I guess what they could do is start GoFundMe campaign to raise money to pay someone to claim that they've been doing all Apple's chip design from their fold-down table in the dining room.
This is all Apple, one of the giveaways is how secretive they are, and also how much they stress "SOC" performance - they are not building discrete CPUs as their competitors do (noting that AMD and Intel have no choice due to the constraints with the ISA), they are building SOC with as much specialisation and as much integration as they can.
Finally, of course Apple's 5nm M1 is going to outperform Intel's 14nm Core i5. But when Intel's Core i5 is also 14nm in about 3 years (if they hire TSMC to make the chips) or 5 years (if they make the chips themselves)? Then we will see whose performance will wash over whose. Apple will have some advantages, namely the inherent efficiency of RISC vs ISA as well as Apple's strategy of maximizing performance from each core as opposed to Intel's - and everyone else's - strategy of maximizing cores. But Intel also has a performance attribute of their own: the densest core design in the industry. Meaning that a 10nm Intel design is the equivalent of a 7nm Apple one. So when Intel does get to a 5nm design, it will be the equivalent of a 3nm Apple one. So, we shall see ...
Fact is that Intel has spent the last 5 years stagnating and both AMD and now Apple have called them out on it. You might like your Intel shares, but it doesn't mean that the rest of us have to...

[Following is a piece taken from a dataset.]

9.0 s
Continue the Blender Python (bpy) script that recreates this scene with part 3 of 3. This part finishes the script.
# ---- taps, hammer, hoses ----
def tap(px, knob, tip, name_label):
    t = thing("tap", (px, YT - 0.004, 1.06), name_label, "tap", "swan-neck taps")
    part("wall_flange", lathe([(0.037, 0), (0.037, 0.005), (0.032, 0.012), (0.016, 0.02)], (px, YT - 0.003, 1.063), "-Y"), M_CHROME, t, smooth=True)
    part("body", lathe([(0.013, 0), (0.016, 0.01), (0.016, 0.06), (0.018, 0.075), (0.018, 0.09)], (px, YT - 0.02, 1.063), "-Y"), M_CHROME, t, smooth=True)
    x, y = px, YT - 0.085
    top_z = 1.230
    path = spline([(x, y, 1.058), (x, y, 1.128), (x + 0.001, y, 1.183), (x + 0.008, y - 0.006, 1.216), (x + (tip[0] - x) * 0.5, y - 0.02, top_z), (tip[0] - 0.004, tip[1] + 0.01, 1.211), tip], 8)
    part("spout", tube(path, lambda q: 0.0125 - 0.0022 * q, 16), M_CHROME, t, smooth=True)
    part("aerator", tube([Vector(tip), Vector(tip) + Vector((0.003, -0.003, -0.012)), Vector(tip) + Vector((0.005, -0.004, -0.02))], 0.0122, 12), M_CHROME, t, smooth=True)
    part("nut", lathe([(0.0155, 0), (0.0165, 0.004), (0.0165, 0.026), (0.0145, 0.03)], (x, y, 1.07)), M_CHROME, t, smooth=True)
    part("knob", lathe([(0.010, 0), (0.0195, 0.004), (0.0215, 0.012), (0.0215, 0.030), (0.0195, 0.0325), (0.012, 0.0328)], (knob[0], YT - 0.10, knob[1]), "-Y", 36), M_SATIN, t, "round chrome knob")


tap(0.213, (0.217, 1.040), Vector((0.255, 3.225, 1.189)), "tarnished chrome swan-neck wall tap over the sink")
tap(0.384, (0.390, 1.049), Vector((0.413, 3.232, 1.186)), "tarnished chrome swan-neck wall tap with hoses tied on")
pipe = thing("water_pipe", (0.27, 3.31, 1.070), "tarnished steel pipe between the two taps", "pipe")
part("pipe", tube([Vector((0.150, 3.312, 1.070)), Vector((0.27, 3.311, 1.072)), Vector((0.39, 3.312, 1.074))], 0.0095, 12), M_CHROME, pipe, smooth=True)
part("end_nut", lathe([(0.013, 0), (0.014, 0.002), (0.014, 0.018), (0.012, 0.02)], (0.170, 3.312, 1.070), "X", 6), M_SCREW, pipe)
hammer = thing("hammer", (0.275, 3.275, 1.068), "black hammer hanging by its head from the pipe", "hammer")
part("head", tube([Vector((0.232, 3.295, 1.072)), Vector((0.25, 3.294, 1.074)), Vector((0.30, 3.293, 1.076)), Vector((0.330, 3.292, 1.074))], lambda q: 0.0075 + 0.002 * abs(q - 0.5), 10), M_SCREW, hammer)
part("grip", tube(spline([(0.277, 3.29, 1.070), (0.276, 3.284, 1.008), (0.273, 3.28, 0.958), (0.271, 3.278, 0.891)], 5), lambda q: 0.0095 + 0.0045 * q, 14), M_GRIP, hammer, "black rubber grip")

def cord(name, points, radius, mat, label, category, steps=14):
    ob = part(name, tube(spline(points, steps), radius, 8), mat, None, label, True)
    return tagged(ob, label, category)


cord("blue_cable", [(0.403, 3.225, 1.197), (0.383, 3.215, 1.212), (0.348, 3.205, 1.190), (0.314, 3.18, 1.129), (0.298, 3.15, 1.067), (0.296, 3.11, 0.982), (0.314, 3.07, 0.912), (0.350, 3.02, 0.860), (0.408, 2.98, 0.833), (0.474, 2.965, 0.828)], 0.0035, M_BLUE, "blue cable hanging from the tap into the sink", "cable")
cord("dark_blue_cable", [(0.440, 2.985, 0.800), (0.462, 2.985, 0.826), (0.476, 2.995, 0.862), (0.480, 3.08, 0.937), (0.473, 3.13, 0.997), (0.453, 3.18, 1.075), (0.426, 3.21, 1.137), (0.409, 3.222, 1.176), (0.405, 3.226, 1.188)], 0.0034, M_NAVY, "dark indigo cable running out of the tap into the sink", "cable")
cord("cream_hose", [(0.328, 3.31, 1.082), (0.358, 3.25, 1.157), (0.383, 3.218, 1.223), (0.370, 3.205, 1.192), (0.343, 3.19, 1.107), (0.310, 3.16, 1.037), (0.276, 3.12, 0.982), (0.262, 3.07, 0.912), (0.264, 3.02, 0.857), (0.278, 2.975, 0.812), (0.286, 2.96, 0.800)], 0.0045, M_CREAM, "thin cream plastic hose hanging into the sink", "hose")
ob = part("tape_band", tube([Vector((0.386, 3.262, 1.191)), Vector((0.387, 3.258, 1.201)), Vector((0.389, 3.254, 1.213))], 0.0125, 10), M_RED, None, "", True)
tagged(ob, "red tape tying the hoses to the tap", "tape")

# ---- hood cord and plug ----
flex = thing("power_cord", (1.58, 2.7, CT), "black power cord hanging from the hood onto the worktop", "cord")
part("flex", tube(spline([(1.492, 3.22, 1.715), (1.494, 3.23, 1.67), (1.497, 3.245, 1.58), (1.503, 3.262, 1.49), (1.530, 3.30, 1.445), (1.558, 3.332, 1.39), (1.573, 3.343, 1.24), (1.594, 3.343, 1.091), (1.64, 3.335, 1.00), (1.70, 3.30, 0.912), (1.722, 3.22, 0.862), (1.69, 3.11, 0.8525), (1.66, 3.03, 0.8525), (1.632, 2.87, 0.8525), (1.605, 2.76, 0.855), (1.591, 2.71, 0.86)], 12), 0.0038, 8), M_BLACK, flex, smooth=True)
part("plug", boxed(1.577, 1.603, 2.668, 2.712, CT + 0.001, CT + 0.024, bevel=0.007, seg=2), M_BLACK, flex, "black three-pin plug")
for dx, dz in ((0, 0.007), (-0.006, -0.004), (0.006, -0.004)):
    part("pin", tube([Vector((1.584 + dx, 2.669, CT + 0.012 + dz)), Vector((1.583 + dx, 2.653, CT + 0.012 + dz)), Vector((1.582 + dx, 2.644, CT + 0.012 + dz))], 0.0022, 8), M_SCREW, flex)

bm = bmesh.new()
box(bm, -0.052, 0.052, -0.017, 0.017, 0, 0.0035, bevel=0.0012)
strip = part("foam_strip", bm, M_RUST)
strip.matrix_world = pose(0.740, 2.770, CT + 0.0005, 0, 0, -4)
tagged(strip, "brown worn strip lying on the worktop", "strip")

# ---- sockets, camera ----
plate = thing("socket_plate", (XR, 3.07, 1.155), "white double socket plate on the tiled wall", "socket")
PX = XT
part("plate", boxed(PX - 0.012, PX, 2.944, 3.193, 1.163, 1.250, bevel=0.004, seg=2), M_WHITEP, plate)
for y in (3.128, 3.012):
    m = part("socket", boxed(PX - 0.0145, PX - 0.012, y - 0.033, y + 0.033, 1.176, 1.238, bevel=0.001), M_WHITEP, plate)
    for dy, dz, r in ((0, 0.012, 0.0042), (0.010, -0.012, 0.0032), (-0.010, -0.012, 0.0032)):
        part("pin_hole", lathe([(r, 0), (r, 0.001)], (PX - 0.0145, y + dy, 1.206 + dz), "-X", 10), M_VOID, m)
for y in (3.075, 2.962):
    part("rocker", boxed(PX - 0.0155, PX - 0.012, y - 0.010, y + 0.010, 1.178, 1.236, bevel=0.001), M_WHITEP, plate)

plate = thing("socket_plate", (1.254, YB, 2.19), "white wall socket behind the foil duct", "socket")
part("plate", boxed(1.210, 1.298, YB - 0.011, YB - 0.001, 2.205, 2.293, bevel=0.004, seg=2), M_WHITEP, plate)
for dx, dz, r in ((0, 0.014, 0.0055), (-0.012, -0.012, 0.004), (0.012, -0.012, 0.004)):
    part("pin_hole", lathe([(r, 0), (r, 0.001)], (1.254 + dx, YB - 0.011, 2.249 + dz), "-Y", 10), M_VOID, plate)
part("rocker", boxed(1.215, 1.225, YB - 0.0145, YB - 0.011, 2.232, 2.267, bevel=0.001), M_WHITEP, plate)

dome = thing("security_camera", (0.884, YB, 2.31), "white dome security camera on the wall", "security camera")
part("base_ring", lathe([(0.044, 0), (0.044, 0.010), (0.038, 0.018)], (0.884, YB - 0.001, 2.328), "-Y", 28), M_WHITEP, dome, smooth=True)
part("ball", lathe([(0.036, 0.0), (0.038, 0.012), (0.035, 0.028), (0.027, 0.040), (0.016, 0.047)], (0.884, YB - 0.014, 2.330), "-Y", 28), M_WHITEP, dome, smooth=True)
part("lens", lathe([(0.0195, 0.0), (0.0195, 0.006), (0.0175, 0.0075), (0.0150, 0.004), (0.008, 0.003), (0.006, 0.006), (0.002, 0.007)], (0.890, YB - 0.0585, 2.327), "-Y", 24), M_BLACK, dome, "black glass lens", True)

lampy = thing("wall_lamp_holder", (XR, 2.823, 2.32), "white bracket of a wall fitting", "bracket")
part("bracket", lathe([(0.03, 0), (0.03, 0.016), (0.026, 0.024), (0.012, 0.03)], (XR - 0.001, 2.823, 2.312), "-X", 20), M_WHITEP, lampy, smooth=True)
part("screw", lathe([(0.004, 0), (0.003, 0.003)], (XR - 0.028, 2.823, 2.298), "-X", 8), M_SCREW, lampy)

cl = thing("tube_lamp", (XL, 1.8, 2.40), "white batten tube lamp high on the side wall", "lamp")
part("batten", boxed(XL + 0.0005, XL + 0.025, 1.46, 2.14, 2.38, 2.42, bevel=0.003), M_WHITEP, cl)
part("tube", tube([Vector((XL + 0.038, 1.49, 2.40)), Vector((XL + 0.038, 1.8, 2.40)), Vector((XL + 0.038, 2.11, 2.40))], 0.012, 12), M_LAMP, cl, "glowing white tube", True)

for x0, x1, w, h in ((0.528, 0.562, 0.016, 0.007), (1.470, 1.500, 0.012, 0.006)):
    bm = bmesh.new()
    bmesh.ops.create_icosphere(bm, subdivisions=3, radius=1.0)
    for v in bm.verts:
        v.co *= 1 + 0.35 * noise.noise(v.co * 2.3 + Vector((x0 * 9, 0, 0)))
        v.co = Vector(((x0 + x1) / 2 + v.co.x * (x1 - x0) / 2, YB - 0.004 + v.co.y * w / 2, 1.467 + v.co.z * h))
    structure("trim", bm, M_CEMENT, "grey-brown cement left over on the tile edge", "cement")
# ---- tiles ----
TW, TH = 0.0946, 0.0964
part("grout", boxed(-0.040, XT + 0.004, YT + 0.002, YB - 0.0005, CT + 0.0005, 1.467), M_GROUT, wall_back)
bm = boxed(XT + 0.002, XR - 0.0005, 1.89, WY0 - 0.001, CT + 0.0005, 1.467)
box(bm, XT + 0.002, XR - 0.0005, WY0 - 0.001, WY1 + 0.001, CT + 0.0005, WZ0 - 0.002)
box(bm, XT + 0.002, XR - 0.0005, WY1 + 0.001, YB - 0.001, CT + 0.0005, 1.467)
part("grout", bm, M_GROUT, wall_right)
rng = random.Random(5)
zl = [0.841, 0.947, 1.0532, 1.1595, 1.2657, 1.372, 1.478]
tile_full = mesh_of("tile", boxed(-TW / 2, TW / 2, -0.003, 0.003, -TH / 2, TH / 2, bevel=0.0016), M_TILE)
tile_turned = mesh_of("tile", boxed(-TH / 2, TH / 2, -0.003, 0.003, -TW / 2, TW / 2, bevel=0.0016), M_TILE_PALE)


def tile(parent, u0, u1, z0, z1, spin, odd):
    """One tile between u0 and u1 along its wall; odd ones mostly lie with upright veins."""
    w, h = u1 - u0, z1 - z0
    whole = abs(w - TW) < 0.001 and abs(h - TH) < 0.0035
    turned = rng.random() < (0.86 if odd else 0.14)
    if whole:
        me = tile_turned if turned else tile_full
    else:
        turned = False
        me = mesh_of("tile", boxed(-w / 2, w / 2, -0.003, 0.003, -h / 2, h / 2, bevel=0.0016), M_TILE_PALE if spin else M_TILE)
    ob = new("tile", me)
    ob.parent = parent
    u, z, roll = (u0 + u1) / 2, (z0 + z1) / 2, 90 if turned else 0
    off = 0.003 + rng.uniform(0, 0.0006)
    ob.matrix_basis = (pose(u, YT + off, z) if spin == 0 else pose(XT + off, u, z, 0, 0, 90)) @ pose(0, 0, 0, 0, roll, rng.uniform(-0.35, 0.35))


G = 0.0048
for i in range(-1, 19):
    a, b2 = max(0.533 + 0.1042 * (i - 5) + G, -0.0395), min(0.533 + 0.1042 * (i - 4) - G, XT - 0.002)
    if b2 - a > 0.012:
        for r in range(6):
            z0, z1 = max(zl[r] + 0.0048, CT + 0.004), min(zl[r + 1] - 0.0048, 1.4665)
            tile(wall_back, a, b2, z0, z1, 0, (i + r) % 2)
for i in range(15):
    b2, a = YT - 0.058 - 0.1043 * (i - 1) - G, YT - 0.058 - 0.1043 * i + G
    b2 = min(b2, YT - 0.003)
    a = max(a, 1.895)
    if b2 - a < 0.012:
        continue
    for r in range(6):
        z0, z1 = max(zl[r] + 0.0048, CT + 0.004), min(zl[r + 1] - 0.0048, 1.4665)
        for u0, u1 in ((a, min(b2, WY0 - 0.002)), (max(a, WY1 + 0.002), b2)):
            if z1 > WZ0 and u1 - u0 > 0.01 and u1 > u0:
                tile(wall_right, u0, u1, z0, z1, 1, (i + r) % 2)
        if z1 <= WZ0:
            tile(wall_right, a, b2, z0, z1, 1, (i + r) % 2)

And, btw, the microarchitecture of this 8th generation Apple part blows Intel out of the water. 8-wide decode, 6 times the L1 cache (at lower latency), twice the re-order buffer, etc etc. They have been able to get away with a much wider design than Intel and still drive it to high clock speeds upending the conventional wisdom that you can only get high clock rates with a narrow design. Granted the M1 will likely not top 3.5GHz, (obvioulsy the MBA will be lower than the MBP), but doing that with such a wide design is the secret of their significant horsepower. Also it will undoubtedly be true that, granted the limitations of the memory @16GB, the wide and fast access to memory (and to GPU) will also be a significant factor in performance.

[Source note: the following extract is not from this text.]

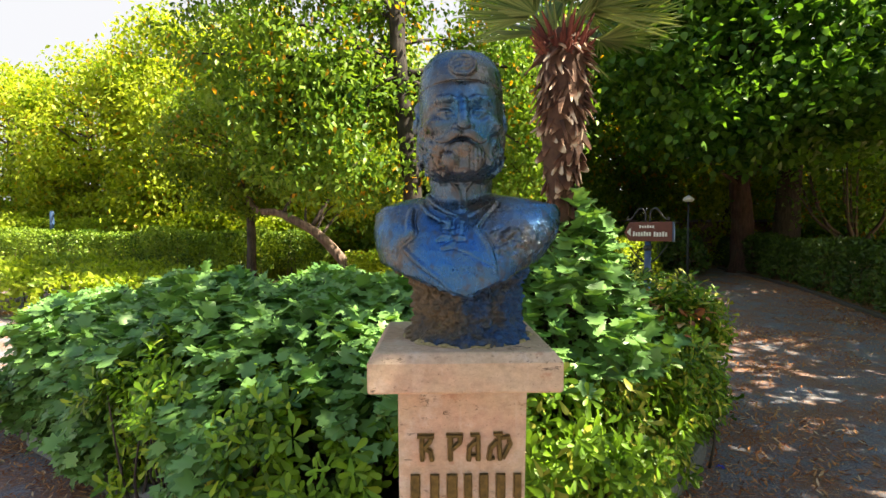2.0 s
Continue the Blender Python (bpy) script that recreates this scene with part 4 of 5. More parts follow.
# leaves deep inside, near black to paint the shade there, which close the shrubs
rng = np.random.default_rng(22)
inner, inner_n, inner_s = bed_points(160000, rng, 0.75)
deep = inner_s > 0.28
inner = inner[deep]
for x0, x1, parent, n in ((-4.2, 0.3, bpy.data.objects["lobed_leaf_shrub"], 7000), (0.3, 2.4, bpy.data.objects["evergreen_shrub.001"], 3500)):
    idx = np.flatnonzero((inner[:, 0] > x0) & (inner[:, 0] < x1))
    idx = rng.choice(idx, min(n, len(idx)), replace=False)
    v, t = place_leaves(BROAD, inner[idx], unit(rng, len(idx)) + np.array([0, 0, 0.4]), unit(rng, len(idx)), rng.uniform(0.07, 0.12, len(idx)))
    child("inner_foliage", mesh_arrays("inner_foliage", v - np.array(parent.location), [t], f_inner_shade, True), parent)["kind"] = "stuff"

# ---- palm ----
def make_palm():
    rng = np.random.default_rng(5)
    palm = thing("fan_palm", "fan palm with shaggy brown trunk and green crown", "palm tree", (0.69, 1.5, 0.05))
    core = [(0, 0, 0), (0, 0, 1.0), (-0.01, 0, 1.8), (-0.01, 0, 2.0), (-0.005, 0, 2.2), (0, 0, 2.45), (0, 0, 2.62), (0, 0, 2.78)]
    girth = [0.085, 0.075, 0.07, 0.105, 0.115, 0.135, 0.125, 0.07]
    v, q, t = tube(core, girth, 14)
    child("trunk", mesh_arrays("trunk", v, [q, t], m_husk, True), palm, "brown fibrous palm trunk")
    # old leaf bases: short hooked wedges in a spiral, hanging in the skirt, pressed flat below it
    def husk(length, width, curl):
        vs, fs = [], []
        for j in range(5):
            u = j / 4
            w = width * (1 - 0.75 * u)
            y, zz = length * (u * 0.55 + 0.1 * math.sin(3 * u)), length * (-u + curl * u * u)
            th = 0.012 * (1 - 0.7 * u)
            vs += [(-w / 2, y, zz), (w / 2, y, zz), (w / 2, y - th, zz - th), (-w / 2, y - th, zz - th)]
        for j in range(4):
            a = 4 * j
            for k in range(4):
                fs.append((a + k, a + (k + 1) % 4, a + 4 + (k + 1) % 4, a + 4 + k))
        fs += [(3, 2, 1, 0), (16, 17, 18, 19)]
        return mesh_arrays("leaf_base", vs, [np.array(fs)], m_husk_one)
    kinds = [husk(0.12, 0.026, 0.1), husk(0.15, 0.02, 0.2), husk(0.1, 0.036, 0.0), husk(0.13, 0.016, 0.35)]
    broad = [husk(0.1, 0.07, 0.1), husk(0.12, 0.055, 0.2), husk(0.08, 0.08, 0.0)]
    for k in range(292):
        u = k / 292
        z = 1.72 + 1.03 * u ** 0.9
        a = k * 2.399963 + rng.uniform(-0.2, 0.2)
        fat = 1.0 if z > 2.24 else 0.0
        r = float(np.interp(z, [p[2] for p in core], girth)) - 0.006
        out = rng.uniform(-12, 24) if fat else rng.uniform(14, 34)
        if z > 2.6:
            out = rng.uniform(-35, 0)
        ob = child("leaf_base", kinds[int(rng.integers(4))] if fat else broad[int(rng.integers(3))], palm)
        sc = rng.uniform(0.7, 1.2) * (1.0 if fat else 0.85)
        ob.matrix_basis = Matrix.Translation((r * math.cos(a), r * math.sin(a), z)) @ pose(0, 0, 0, 0, 0, math.degrees(a) - 90 + rng.uniform(-18, 18)) @ pose(0, 0, 0, -out, rng.uniform(-30, 30) * (1 if fat else 2.2), rng.uniform(-40, 40)) @ Matrix.Scale(sc, 4)
    # red-brown fibre below the crown
    P = []
    for k in range(90):
        a = rng.uniform(0, 2 * math.pi)
        b = Vector((0.09 * math.cos(a), 0.09 * math.sin(a), 2.62 + rng.uniform(-0.05, 0.1)))
        d = Vector((math.cos(a) * rng.uniform(0.05, 0.12), math.sin(a) * rng.uniform(0.05, 0.12), rng.uniform(0.05, 0.16)))
        P.append(tube([b, b + d * 0.5, b + d], [0.012, 0.012, 0.004], 4))
    v, q, t = join(P)
    child("fibre", mesh_arrays("fibre", v, [q, t], m_husk_red), palm, "red-brown fibre below the crown")
    # fans: folded, with stiff straight blades
    for k in range(24):
        a = k * 2.399963 + 0.4
        tilt = radians(20 + 64 * ((k * 0.618) % 1.0))  # from upright
        tilt *= 1 - 0.3 * max(0, -math.sin(a))
        stalk = rng.uniform(0.16, 0.32)
        d = Vector((math.sin(tilt) * math.cos(a), math.sin(tilt) * math.sin(a), math.cos(tilt)))
        d = (d + Vector((0.36, 0, 0))).normalized()
        b = Vector((0.05 * math.cos(a), 0.05 * math.sin(a), 2.74))
        e = b + d * stalk
        pieces = [tube([b, b + d * stalk * 0.5 + Vector((0, 0, 0.01)), e], [0.012, 0.008, 0.006], 5)]
        side = d.cross(Vector((0, 0, 1)) + 0.5 * Vector(rng.normal(size=3))).normalized()
        nrm = side.cross(d).normalized()
        verts, tris, n = [], [], 0
        R = rng.uniform(0.46, 0.62)
        wide, fold = rng.uniform(48, 82), rng.uniform(0.25, 0.75)
        for j in range(30):
            g = radians(-wide + 2 * wide * j / 29 + rng.uniform(-1.5, 1.5))
            L = R * (0.8 + 0.2 * math.cos(g)) * rng.uniform(0.9, 1.06)
            ahead = d * math.cos(g) + side * math.sin(g) + nrm * (fold * abs(math.sin(g)))
            ahead.normalize()
            across = nrm.cross(ahead).normalized()
            w0 = rng.uniform(0.006, 0.009)
            bend = rng.uniform(0.0, 0.06)
            pts = []
            for u, w in ((0.02, 0.35), (0.4, 1.0), (0.75, 0.7), (1.0, 0.02)):
                c = e + ahead * L * u - Vector((0, 0, bend * L * u ** 3)) + nrm * 0.002
                pts.append((c - across * w0 * w + nrm * 0.5 * w0 * w, c - nrm * 0.3 * w0, c + across * w0 * w + nrm * 0.5 * w0 * w))
            for tri in pts:
                verts += [tuple(p) for p in tri]
            for s in range(3):
                o = n + 3 * s
                tris += [(o, o + 1, o + 4), (o, o + 4, o + 3), (o + 1, o + 2, o + 5), (o + 1, o + 5, o + 4)]
            n += 12
        v, q, t = join(pieces + [(np.array(verts), np.zeros((0, 4), int), np.array(tris))])
        child("frond", mesh_arrays("frond", v, [q, t], f_palm), palm)
    return palm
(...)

For Intel, the train has left the station and they are trying to run after it....
k2kw said:beeble42 said:I'd like to see actual benchmark results, especially for graphics performance, including against a mac mini with an egpu with a reasonable card in it, like a vega64 or something. Saying the integrated graphics are 6 times faster than the previous intel one is fine, but that isn't a particularly high bar when you're removing any option of more powerful gpu technology which the previous one had. The new integrated gpu is competing (from a performance perspective) against the fastest gpu you could get in an egpu box that was supported by the previous model. I doubt the new model is actually faster than that, but it may well be fast enough to beat a moderate egpu setup, and without the expense, meaning a win for Apple. Or maybe it isn't and people will wait longer to upgrade until performance catches up to what they're leaving behind. Or switch platforms.
This is a deeply impressive piece of silicon. Granted it's an 8th-generation design (since the 64 bit Cyclone), but the Firestorm microarchitecture is extremely impressive compared to those of AMD and Intel. A few examples:
1) 8-wide decode block (2x AMD, Intel a 1-4);
2) 192KB L1 cache (6x Intel , 3x AMD), with a 3-cycle latency (Intel 5-cycle, AMD, 4-cycle);
3) Re-order Buffer; 600+ instructions (!!!) = Intel Sunny Cove 320, AMD Zen 3 - 256;
4) 4x FADDs and 4x FMULs per cycle with 3 and 4 cycles latency. 4x Intel, 2x Zen 3.
There is a bunch of other stuff that the tech sites are unpicking, but as I said, Apple would not BS the numbers, as they have WAY too much to lose. I expect that you will find the opposite in actual fact, that the chip performers better than expected. Yes, really.
Note to the author of the article, you need to make clear that the M1 chip is NOT the same in the MBA as the Mini. The use of the fan in the MBP and Mini speaks to a different implementation philosophy so you would expect that the M1 is engineered in the MBP and Mini to have higher wattage, which means that the performance will be better on the cooled platforms.